Heffing doordat inbreng pand niet goed was geregeld

Een BV bracht op 28 mei 2009 haar onderneming, inclusief het bedrijfspand en de daarop rustende hypotheek, in een andere, nieuw opgerichte BV in. Die BV bracht de onderneming zonder het pand op dezelfde dag weer in een andere BV in. Het pand bleef daarbij achter. Aan de fiscus werd verzocht om toepassing van de bedrijfsfusiefaciliteit. De fiscus was van mening dat die bedrijfsfusiefaciliteit niet toegepast kon worden. Er was bij de eerste inbreng geen onderneming of een zelfstandig onderdeel van een onderneming overgedragen. Die onderneming was namelijk (door)ingebracht in een andere BV. De rechtbank Noord-Nederland was het daarmee eens. Volgens de rechtbank vormde dat wat was ingebracht, geen zelfstandig onderdeel van een onderneming.
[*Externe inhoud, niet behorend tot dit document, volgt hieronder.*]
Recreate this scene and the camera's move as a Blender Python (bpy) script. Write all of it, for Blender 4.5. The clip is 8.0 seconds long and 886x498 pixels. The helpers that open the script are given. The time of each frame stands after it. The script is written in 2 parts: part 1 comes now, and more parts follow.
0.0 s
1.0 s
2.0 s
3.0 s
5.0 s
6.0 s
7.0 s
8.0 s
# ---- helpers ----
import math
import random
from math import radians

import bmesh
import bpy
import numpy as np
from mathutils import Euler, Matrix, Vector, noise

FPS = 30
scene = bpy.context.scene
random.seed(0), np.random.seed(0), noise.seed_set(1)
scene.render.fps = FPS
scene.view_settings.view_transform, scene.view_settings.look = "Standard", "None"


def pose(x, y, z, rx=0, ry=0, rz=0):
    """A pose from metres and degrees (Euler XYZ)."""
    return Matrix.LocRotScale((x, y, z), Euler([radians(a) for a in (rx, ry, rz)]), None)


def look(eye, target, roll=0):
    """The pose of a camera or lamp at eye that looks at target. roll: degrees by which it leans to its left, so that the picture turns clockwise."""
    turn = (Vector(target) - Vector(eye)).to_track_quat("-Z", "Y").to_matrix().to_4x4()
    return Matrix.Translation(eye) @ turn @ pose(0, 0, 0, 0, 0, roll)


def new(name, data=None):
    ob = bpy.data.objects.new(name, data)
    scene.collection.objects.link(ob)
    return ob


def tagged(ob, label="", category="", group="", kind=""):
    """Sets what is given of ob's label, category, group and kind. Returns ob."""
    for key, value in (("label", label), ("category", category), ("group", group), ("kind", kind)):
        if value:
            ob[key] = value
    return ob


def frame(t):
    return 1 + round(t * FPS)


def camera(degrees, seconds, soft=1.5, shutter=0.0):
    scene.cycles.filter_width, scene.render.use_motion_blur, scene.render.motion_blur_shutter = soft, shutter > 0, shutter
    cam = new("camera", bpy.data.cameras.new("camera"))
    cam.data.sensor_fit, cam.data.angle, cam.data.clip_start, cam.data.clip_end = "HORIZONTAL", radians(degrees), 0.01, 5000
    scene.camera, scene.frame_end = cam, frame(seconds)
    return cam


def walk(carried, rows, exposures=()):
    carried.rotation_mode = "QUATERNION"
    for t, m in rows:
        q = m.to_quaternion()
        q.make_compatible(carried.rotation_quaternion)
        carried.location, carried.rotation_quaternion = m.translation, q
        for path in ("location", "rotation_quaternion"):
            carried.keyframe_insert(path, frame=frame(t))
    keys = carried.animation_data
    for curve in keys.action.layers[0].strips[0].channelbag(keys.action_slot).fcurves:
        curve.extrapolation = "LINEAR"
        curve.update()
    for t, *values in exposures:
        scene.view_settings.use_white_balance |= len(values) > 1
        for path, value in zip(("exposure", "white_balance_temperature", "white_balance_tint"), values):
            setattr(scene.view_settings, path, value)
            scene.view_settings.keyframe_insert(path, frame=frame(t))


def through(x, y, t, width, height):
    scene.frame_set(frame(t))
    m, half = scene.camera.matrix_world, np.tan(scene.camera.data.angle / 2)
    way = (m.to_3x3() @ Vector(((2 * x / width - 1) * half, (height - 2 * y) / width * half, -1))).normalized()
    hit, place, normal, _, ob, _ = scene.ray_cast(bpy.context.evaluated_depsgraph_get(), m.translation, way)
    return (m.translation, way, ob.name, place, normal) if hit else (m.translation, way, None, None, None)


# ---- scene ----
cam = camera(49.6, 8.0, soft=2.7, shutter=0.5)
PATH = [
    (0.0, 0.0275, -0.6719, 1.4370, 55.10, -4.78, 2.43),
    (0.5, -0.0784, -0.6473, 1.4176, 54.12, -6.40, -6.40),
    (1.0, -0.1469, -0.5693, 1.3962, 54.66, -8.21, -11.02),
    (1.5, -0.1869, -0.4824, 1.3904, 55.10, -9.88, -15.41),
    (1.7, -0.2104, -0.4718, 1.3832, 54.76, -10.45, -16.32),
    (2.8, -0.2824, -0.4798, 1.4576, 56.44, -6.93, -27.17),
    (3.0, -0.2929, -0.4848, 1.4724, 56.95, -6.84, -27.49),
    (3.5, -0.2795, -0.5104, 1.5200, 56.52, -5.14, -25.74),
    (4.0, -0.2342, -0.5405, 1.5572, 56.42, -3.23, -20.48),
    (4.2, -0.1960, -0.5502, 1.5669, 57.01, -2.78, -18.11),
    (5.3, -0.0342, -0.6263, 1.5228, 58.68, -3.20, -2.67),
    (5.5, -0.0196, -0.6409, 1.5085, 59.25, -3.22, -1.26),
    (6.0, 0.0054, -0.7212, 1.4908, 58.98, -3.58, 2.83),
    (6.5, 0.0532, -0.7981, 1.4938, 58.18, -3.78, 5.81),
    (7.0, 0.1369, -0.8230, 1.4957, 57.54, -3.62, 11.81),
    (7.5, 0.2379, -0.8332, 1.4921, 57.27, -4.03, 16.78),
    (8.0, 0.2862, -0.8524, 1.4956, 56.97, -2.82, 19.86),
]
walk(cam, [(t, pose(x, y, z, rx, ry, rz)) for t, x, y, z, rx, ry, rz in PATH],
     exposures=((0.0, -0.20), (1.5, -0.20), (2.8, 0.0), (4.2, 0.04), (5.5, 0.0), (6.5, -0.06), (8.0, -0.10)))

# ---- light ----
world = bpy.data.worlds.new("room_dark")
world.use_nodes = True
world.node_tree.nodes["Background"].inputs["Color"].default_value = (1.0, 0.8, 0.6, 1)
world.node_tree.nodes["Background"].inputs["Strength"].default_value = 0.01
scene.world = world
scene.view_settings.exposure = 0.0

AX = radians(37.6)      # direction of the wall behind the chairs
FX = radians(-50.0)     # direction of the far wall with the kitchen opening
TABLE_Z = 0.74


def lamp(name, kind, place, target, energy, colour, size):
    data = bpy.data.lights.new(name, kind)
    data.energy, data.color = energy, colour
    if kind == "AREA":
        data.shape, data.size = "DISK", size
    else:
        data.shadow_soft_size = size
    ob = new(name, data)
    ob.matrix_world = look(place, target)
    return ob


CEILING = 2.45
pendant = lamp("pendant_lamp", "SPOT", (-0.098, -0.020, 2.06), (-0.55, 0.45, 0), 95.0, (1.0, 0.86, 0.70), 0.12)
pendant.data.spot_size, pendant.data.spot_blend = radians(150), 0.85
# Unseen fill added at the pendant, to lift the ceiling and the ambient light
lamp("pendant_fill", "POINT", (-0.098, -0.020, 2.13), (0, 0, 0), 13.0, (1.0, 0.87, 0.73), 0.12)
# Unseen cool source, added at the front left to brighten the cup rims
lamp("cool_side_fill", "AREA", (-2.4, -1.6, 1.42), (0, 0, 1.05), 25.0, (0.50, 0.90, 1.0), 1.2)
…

Op het tijdstip van inbreng waren de ingebrachte activa, met uitzondering van het bedrijfspand, ervoor bestemd om onmiddellijk te worden overgedragen aan een andere BV. Daardoor konden die activa, met uitzondering van het bedrijfspand, voor wat betreft hun functie geen onderdeel vormen van onafhankelijke exploitatie door de overnemende BV.